Corporate America also needs to get its act together to see that the education system is changed so it produces what it needs. The educational system that teaches kids to be passive recipients of knowledge worked when most workers were sitting in assembly lines.

But now more people are doing work that requires individual decision-making and problem-solving, and we need an educational system that will help develop those skills.

Q: You write in your book that you see a danger in concentrating the dissemination of information in the hands of any organization that is not publicly accountable, such as private corporations that develop curriculum. Couldn’t the same criticism be applied to private schools?

A: A few big corporations and publishers are having an enormous effect on what children learn, and I think this is worrisome, if only because it cuts out diversity. I think Disney is a very interesting company, and it does have an extremely powerful means for projecting a certain way of thinking. Now you might like that way of thinking, but I think it’s dangerous. Not because it’s a bad way of thinking, but because it’s just one particular way of thinking.

Q: Do you really think the media industry is moving into education and bringing its big-budget standards with it?

A: I think so, and I don’t know whether it’s necessarily a good thing. There’s a tendency to make jazzy educational software that’s very uniform and therefore just like school. I’d like to see a company develop software for rebellious kids who don’t want to go to school.

Q: What kinds of technologies do you think could be used to foster education in the future?

A: I think there will be more things that allow children to develop in ways congruent with their own personalities, to learn in a more individual way. I think computers will be little things you can put in your pocket or build into a Lego model or other toy to make it intelligent, so you can program it to clean your house, feed your pet when you’re not there, or amuse your biological cat or dog.


SEYMOUR PAPERT

— 1928: Born March 1 in Pretoria.

— 1949: BA mathematics and philosophy, University of Witwatersrand.

— 1952: Ph.D. in mathematics, University of Witwatersrand, and Ph.D. in mathematics, Cambridge University.

— 1954-56: Research scholar at the Royal Commission for the Exhibition of 1851; held at St. John’s College, Cambridge, England.

— 1958-63: Member of the International Center of Genetic Epistemology at the University of Geneva, Switzerland.

— 1963: Marries Androula Christofides, psychologist.

— 1964: Daughter Artemis is born.

— 1963-67: Research associate, Electrical Engineering Dept., MIT.


1968-80: Professor of applied mathematics, MIT. — 1971: Divorced from Androula Christofides.

— 1977: Marries Sherry Turkle, professor of sociology, MIT.

— 1980-81: Guggenheim Memorial Foundation Fellow.

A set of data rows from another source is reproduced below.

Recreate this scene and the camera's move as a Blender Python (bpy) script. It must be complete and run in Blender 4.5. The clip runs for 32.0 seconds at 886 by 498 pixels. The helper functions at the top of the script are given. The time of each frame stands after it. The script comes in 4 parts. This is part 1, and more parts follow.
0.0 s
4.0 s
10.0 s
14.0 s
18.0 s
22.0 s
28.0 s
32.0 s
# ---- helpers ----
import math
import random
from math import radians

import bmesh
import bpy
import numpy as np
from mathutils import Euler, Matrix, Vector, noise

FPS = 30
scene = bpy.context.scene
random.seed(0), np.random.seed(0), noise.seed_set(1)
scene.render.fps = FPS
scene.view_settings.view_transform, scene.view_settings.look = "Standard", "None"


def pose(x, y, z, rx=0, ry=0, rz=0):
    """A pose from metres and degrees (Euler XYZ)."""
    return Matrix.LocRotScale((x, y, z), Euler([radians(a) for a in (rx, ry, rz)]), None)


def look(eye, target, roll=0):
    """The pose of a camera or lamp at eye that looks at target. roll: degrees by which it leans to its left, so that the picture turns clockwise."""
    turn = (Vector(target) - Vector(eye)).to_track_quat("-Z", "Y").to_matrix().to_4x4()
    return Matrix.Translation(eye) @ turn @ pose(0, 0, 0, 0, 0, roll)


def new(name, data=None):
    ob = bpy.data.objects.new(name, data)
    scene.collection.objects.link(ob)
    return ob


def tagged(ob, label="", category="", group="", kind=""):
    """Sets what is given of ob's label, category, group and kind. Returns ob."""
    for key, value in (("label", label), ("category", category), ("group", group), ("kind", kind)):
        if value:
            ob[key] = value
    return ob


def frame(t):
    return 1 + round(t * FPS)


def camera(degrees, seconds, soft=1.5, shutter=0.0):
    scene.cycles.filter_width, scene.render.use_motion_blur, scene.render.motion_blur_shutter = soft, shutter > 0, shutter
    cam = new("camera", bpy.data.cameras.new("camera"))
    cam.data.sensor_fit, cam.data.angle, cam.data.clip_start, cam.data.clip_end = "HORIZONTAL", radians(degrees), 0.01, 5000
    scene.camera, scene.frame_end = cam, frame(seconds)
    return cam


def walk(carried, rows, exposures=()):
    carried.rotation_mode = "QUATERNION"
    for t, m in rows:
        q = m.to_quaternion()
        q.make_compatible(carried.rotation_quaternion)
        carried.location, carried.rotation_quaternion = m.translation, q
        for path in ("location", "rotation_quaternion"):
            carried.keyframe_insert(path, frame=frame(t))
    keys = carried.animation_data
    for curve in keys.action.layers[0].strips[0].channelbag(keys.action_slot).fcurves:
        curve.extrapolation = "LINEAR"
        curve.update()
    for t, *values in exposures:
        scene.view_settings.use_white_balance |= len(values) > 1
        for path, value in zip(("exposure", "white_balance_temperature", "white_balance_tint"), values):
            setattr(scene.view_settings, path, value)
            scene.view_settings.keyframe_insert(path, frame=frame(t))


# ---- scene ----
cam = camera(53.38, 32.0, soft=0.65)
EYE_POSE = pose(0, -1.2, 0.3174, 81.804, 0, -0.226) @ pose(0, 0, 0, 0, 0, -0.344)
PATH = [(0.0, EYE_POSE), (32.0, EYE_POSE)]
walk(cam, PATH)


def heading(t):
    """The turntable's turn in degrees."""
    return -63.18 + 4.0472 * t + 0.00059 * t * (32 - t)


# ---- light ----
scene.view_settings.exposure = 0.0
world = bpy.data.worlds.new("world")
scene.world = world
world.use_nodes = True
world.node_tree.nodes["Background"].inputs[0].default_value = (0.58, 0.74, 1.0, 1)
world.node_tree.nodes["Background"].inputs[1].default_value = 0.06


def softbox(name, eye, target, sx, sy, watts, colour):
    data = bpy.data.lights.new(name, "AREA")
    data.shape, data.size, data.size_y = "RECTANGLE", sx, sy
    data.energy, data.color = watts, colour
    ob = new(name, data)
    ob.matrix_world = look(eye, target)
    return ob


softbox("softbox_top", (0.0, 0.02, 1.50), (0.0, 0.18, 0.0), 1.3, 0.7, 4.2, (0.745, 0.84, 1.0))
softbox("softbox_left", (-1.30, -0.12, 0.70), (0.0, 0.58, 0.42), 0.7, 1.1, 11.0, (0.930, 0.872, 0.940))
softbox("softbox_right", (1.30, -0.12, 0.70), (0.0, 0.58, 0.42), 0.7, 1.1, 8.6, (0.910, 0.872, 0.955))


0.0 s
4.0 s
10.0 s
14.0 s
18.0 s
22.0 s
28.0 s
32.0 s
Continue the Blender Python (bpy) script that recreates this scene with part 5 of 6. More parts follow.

— 1981: Marconi International Fellowship Award.

— 1982-83: Scientific director, World Center for Computer Studies and Human Resources, Paris, France.

— 1983-85: Professor of mathematics and education, Dept. of Arts and Media Technology, MIT.

— 1985: Divorced from Sherry Turkle.

— 1985-present: LEGO Professor of Learning Research, Epistemology and Learning, MIT.

— 1992: Marries Suzanne Massie, fellow at the Davis Center for Russian Studies, Harvard.